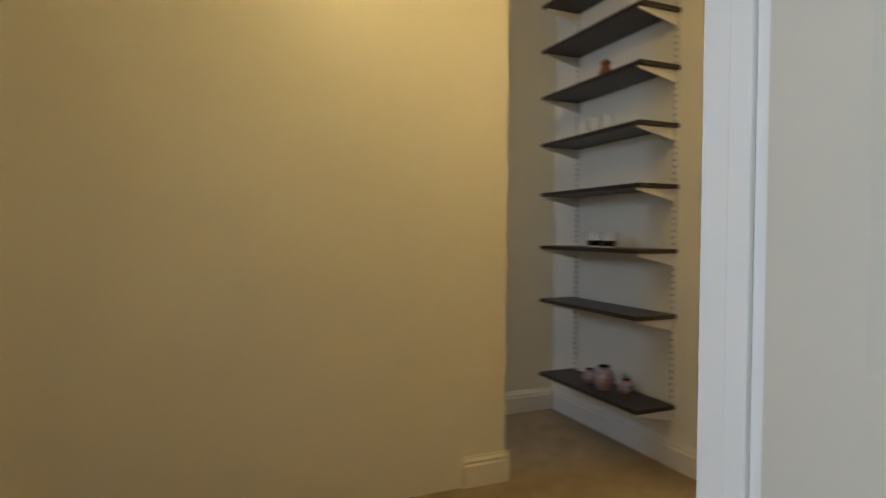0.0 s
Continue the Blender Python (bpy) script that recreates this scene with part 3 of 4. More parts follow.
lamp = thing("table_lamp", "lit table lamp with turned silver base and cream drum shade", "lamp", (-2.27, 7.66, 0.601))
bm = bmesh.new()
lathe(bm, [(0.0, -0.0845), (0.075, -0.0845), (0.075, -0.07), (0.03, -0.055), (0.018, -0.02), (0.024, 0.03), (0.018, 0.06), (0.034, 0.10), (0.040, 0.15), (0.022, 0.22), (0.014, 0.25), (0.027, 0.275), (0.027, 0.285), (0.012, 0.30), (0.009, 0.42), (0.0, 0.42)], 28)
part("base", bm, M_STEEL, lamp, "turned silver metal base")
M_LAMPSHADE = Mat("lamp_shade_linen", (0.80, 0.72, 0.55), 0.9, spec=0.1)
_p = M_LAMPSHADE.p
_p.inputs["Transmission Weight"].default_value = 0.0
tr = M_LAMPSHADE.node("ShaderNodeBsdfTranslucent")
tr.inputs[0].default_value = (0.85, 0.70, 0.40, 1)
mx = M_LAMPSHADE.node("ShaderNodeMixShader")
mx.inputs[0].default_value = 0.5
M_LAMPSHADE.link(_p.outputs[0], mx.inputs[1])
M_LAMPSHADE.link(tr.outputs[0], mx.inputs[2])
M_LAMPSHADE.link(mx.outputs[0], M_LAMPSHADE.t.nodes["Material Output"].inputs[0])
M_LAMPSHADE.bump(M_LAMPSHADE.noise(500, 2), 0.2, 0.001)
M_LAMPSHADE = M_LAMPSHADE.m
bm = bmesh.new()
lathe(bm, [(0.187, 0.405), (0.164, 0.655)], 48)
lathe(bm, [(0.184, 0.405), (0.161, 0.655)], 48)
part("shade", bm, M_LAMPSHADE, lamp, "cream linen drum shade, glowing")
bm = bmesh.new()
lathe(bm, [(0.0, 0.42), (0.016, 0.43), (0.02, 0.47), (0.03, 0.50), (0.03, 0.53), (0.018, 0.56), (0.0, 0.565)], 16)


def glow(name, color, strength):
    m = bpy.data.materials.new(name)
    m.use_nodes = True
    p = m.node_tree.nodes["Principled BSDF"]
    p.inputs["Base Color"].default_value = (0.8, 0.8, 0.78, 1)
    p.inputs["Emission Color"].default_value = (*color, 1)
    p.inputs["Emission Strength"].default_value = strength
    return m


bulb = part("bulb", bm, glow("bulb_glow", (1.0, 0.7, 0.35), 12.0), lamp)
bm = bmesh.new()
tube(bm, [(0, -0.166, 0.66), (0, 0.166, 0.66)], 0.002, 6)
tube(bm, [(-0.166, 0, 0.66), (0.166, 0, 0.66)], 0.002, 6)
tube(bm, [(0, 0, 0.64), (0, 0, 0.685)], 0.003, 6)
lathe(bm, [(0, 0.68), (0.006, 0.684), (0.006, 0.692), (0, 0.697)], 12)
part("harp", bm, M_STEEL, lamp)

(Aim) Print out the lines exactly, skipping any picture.

(Written reply)
0.0 s
Continue the Blender Python (bpy) script that recreates this scene with part 3 of 4. More parts follow.
lamp = thing("table_lamp", "lit table lamp with turned silver base and cream drum shade", "lamp", (-2.27, 7.66, 0.601))
bm = bmesh.new()
lathe(bm, [(0.0, -0.0845), (0.075, -0.0845), (0.075, -0.07), (0.03, -0.055), (0.018, -0.02), (0.024, 0.03), (0.018, 0.06), (0.034, 0.10), (0.040, 0.15), (0.022, 0.22), (0.014, 0.25), (0.027, 0.275), (0.027, 0.285), (0.012, 0.30), (0.009, 0.42), (0.0, 0.42)], 28)
part("base", bm, M_STEEL, lamp, "turned silver metal base")
M_LAMPSHADE = Mat("lamp_shade_linen", (0.80, 0.72, 0.55), 0.9, spec=0.1)
_p = M_LAMPSHADE.p
_p.inputs["Transmission Weight"].default_value = 0.0
tr = M_LAMPSHADE.node("ShaderNodeBsdfTranslucent")
tr.inputs[0].default_value = (0.85, 0.70, 0.40, 1)
mx = M_LAMPSHADE.node("ShaderNodeMixShader")
mx.inputs[0].default_value = 0.5
M_LAMPSHADE.link(_p.outputs[0], mx.inputs[1])
M_LAMPSHADE.link(tr.outputs[0], mx.inputs[2])
M_LAMPSHADE.link(mx.outputs[0], M_LAMPSHADE.t.nodes["Material Output"].inputs[0])
M_LAMPSHADE.bump(M_LAMPSHADE.noise(500, 2), 0.2, 0.001)
M_LAMPSHADE = M_LAMPSHADE.m
bm = bmesh.new()
lathe(bm, [(0.187, 0.405), (0.164, 0.655)], 48)
lathe(bm, [(0.184, 0.405), (0.161, 0.655)], 48)
part("shade", bm, M_LAMPSHADE, lamp, "cream linen drum shade, glowing")
bm = bmesh.new()
lathe(bm, [(0.0, 0.42), (0.016, 0.43), (0.02, 0.47), (0.03, 0.50), (0.03, 0.53), (0.018, 0.56), (0.0, 0.565)], 16)


def glow(name, color, strength):
    m = bpy.data.materials.new(name)
    m.use_nodes = True
    p = m.node_tree.nodes["Principled BSDF"]
    p.inputs["Base Color"].default_value = (0.8, 0.8, 0.78, 1)
    p.inputs["Emission Color"].default_value = (*color, 1)
    p.inputs["Emission Strength"].default_value = strength
    return m


bulb = part("bulb", bm, glow("bulb_glow", (1.0, 0.7, 0.35), 12.0), lamp)
bm = bmesh.new()
tube(bm, [(0, -0.166, 0.66), (0, 0.166, 0.66)], 0.002, 6)
tube(bm, [(-0.166, 0, 0.66), (0.166, 0, 0.66)], 0.002, 6)
tube(bm, [(0, 0, 0.64), (0, 0, 0.685)], 0.003, 6)
lathe(bm, [(0, 0.68), (0.006, 0.684), (0.006, 0.692), (0, 0.697)], 12)
part("harp", bm, M_STEEL, lamp)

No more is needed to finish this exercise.